Review: Shame, Drunk Tank Pink

Shame, Drunk Tank Pink, Dead Oceans

Shame, Drunk Tank Pink, Dead Oceans

Drunk Tank Pink, the second album from post-punk youngsters, Shame, is the polar opposite of a sophomore slump. Recorded during a twenty-day session with wiz-producer James Ford (Arctic Monkeys, Gorillaz), the album is a fiery, step-forward for the Brixton five-piece, one that dwarfs their debut, Songs of Praise, in sound, scope, and ambition. It’s not superior to their debut because of a laser focus on any one style of punk or rock. The boys’ are still jumping between genres, decades, and continents like they’re in a punk-rock time machine, from the Fugazi tilt of the album’s opener, “Alphabet,” to the angular shredding à la Wire and Television on “Water in the Well.” But this time around, they’re wearing their influences with a greater degree of pride, like that kid at the punk rock show sporting a patchwork of band names on their thrift-store leather jacket.

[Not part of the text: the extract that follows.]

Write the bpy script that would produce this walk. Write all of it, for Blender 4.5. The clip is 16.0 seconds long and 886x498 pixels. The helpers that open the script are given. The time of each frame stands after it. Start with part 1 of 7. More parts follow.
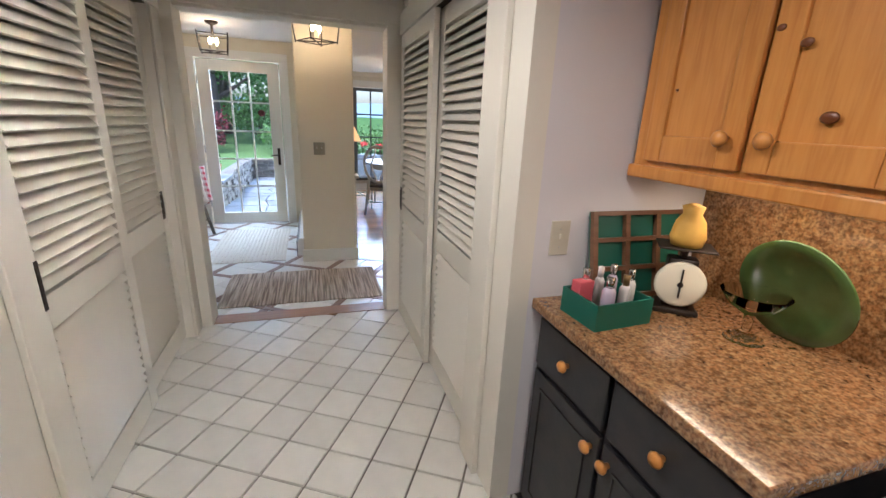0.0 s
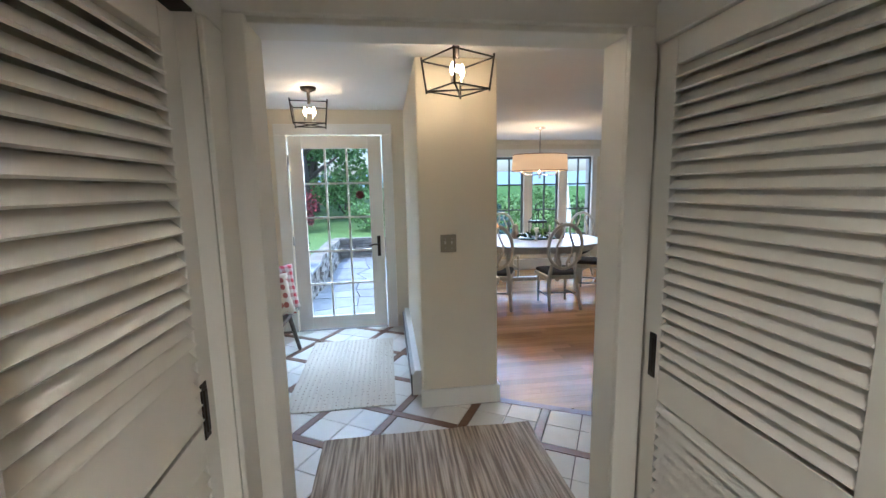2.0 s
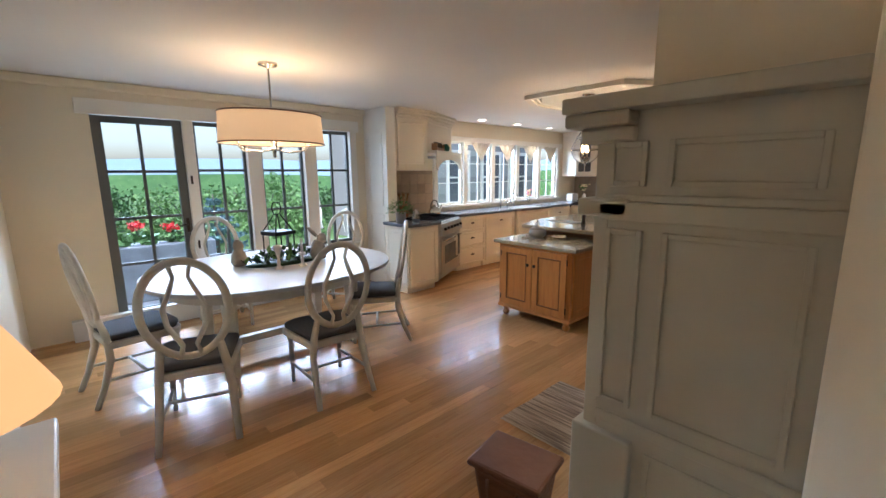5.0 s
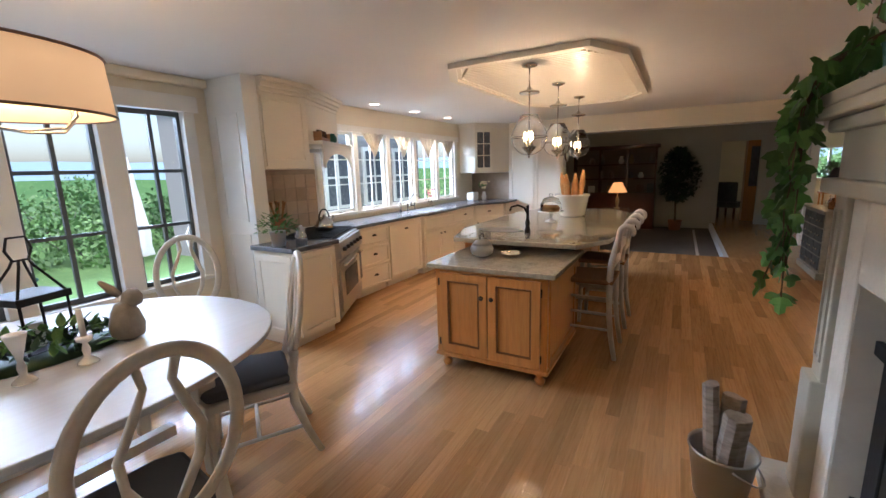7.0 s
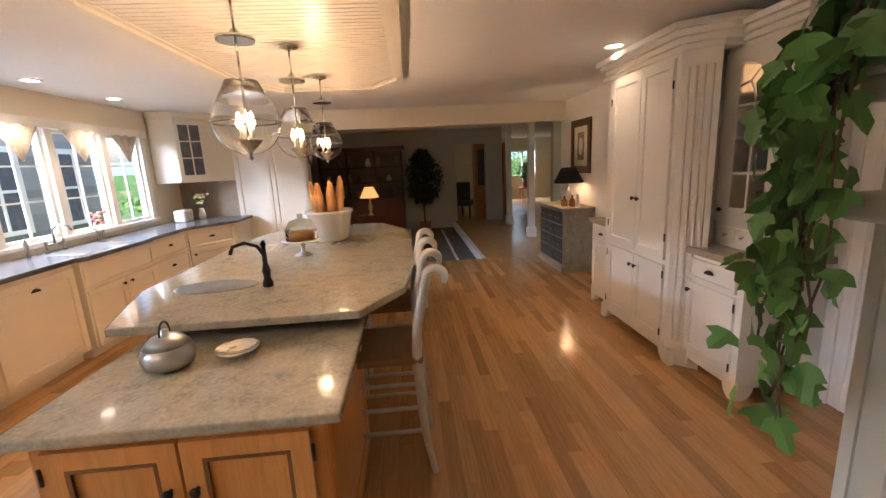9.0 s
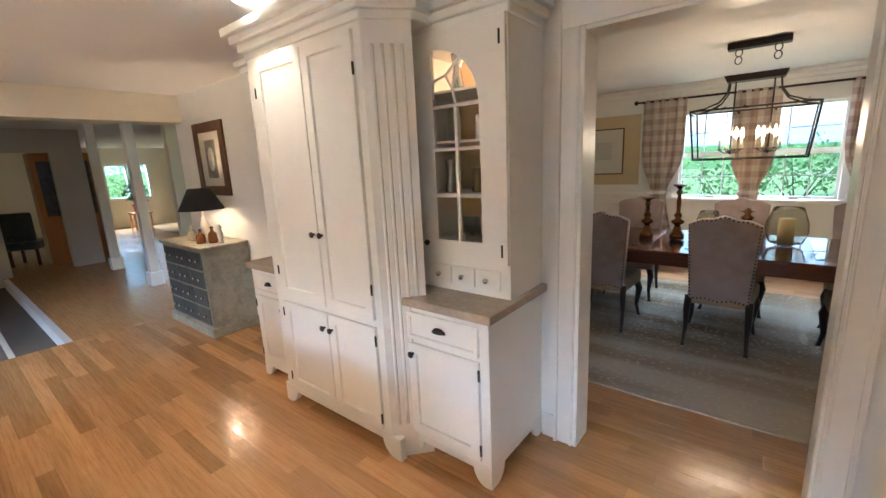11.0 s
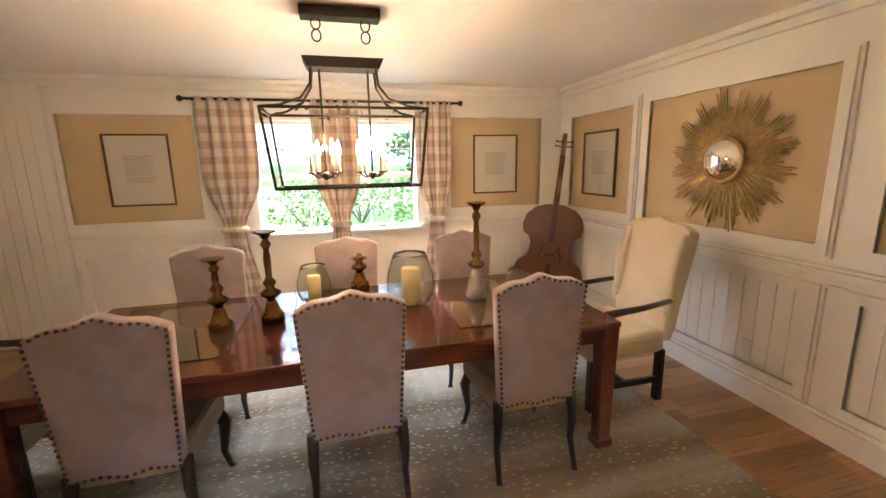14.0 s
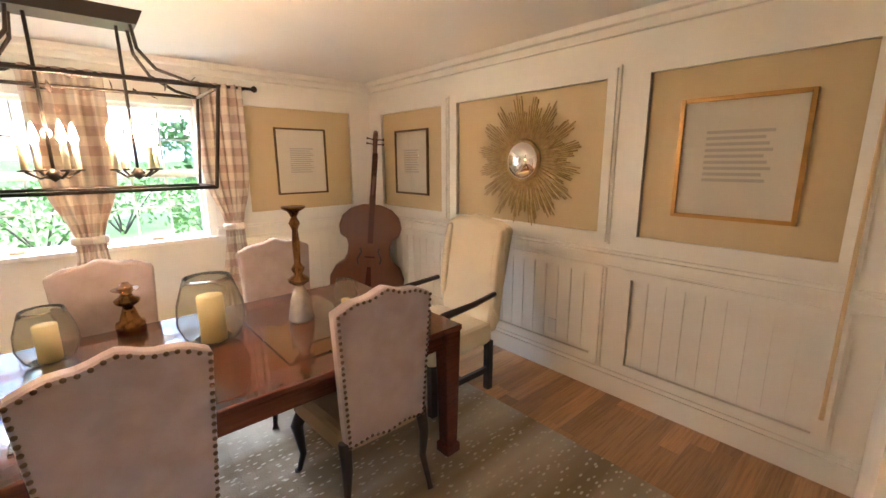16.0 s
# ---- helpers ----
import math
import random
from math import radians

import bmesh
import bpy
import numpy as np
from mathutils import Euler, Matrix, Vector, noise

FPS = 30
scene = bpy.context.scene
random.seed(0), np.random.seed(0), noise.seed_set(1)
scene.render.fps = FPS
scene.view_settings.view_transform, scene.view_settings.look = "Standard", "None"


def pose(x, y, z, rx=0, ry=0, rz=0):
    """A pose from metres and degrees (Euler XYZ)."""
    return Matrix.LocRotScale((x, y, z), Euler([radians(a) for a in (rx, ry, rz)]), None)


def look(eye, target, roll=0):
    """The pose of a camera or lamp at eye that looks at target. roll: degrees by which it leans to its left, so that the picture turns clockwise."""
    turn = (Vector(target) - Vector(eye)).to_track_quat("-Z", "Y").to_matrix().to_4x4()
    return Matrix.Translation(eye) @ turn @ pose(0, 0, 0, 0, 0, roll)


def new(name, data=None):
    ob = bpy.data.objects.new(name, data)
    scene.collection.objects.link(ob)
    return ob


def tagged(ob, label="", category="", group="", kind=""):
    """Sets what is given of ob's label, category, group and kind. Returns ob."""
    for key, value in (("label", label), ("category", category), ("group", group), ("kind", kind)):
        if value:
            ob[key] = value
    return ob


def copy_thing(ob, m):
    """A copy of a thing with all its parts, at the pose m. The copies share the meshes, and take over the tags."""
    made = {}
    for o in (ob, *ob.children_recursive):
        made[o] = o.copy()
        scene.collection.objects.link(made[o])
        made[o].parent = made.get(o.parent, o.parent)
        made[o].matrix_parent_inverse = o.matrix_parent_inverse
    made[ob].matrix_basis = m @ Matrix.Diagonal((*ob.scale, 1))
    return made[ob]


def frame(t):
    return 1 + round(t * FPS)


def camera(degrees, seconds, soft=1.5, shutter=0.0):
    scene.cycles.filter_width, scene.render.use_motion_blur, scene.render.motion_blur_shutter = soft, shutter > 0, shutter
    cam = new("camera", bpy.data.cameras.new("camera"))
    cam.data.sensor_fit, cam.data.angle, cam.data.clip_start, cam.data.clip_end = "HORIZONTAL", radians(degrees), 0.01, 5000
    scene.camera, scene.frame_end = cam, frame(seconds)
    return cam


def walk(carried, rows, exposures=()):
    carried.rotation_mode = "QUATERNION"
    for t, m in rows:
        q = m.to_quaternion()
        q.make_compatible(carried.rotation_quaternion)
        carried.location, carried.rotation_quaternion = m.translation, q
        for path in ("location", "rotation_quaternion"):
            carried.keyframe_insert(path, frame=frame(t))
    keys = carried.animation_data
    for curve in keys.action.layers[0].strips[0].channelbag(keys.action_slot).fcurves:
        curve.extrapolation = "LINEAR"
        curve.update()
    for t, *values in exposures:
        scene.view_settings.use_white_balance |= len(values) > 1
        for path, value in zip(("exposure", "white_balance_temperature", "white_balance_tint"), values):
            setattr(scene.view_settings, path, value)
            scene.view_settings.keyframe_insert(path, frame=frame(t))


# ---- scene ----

If you’re looking for something to thrash to while sheltering in place, Drunk Tank Pink has plenty of noisy peaks.  “Harsh Degrees” catches fire with a Molotov of rock n’ roll guitar licks, while the clamorous crescendo of “March Days” has been ringing in my ears for days. But it’s the band’s newfound grasp of melody and rhythm that keeps Drunk Tank Pink from sounding like a rehash of the past. With its groovy bassline and gothic vocal harmonies, “Human, for a Minute” strolls into Stone Roses territory, allowing Steen’s coming-of-age poetry some room to breath: “I’m half the man I should be,” he laments over a soaring guitar solo. After, the band explodes into “Great Dog” with Black Flag fury, as if the introspective, quieter track never happened. 

Much has been written about the band’s worship of British guitar bands, and on Drunk Tank Pink, Shame still has their Dr. Martens firmly rooted in the traditions of post-1975 English rock. But by looting inspiration from the sounds of Los Angeles and New York as much as London, Shame wrote a punk record that contains emotional multitudes, one where despair, joy, anger, and humor don’t just coexist — you can’t believe they ever existed separately in hardcore in the first place.